Assessments owed to condominium and homeowners associations (Associations) now may be consumer debts as defined by the Florida Consumer Collection Practices Act (FCCPA). Consumer debts (or debts) under the FCCPA are defined as a (1) consumer’s obligation or alleged obligation to pay money (2) arising out of a money, property, insurance or services transaction which is (3) primarily for personal, family or household purposes.

Florida’s Fifth District Court of Appeal’s Ruling

Florida’s Fifth District Court of Appeal (Fifth DCA) previously has held that assessments owed to Associations are not consumer debts and, therefore, the FCCPA does not apply. Yet in an opinion on June 12, 2020, Williams v. Salt Springs Resort Condominium Association, the Fifth DCA receded from its prior precedent, ruling that assessments owed to a condominium association can be FCCPA consumer debts. In its ruling, however, the court declined to find that assessments owed to Associations are automatically consumer debts; thus, whether assessments owed to Associations are consumer debts will depend on the facts in each case.

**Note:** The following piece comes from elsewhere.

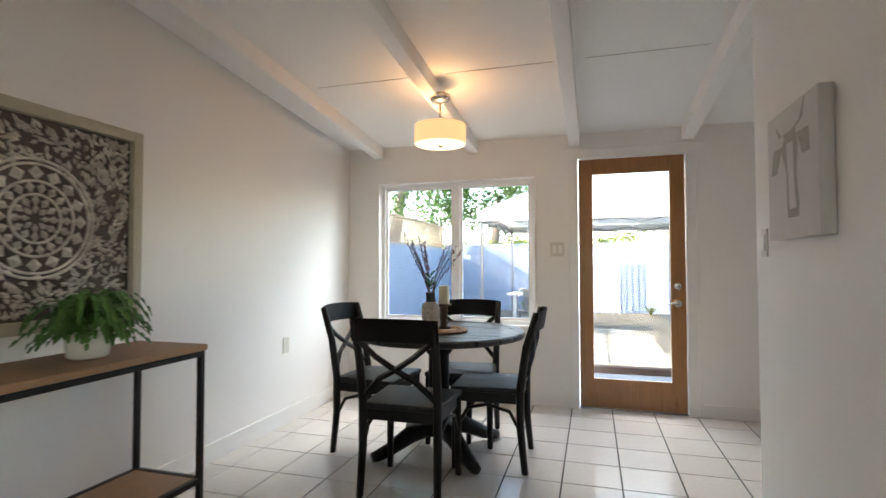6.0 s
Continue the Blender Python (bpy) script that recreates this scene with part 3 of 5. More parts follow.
for k in range(6):
    m = pose(0, 0, 0, 90, 0, 30 * k)
    s.tube([m @ Vector((0.055 * math.cos(i * 0.2618), 0.055 * math.sin(i * 0.2618), 0)) for i in range(24)], 0.0015, 5, True)
s.put("wires", TABLEMETAL, wb, 0, True)
bl = thing("ball_ornament", "black ball on a pale round wooden dish in the tray", "ornament", 1.98, 1.72, ZT + 0.013)
Shape().lathe([(0.02, 0), (0.045, 0.012), (0.05, 0.03), (0.044, 0.03), (0.03, 0.015)], 20).put("dish", WAX, bl, 0, True)
Shape().lathe([(0.004, 0.018)] + [(0.045 * math.sin(a * math.pi / 12), 0.062 - 0.045 * math.cos(a * math.pi / 12)) for a in range(1, 12)] + [(0.002, 0.107)], 20).put("ball", CHARCOAL, bl, 0, True)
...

Why This Matters (FCCPA Compliance)

This ruling is significant as Associations and management companies now may have to comply with the FCCPA. For example, the FCCPA prohibits certain consumer debt collection practices, including a ban on communicating with the debtor during certain times of the day and publishing a list of the debtors names, commonly known as a “deadbeat list”, for the purpose of enforcing or attempting to enforce collection, which is what occurred in the Williams case.

Importantly, the FCCPA’s application to Association assessments does not apply only when a unit owner is delinquent. Rather, the Fifth DCA’s decision in Williams indicates that the FCCPA’s application originates when a unit is purchased and can even extend to assessments owed on the unit prior to the purchase. Lastly, if an Association, a member of an Association’s board of directors, or a management company fails to comply with the FCCPA, such parties may face a class action lawsuit and could be liable for the plaintiffs’ actual damages, court costs and reasonable attorney’s fees, together with up to $500,000.00 in additional statutory damages depending on the number of class members and such parties’ net worth.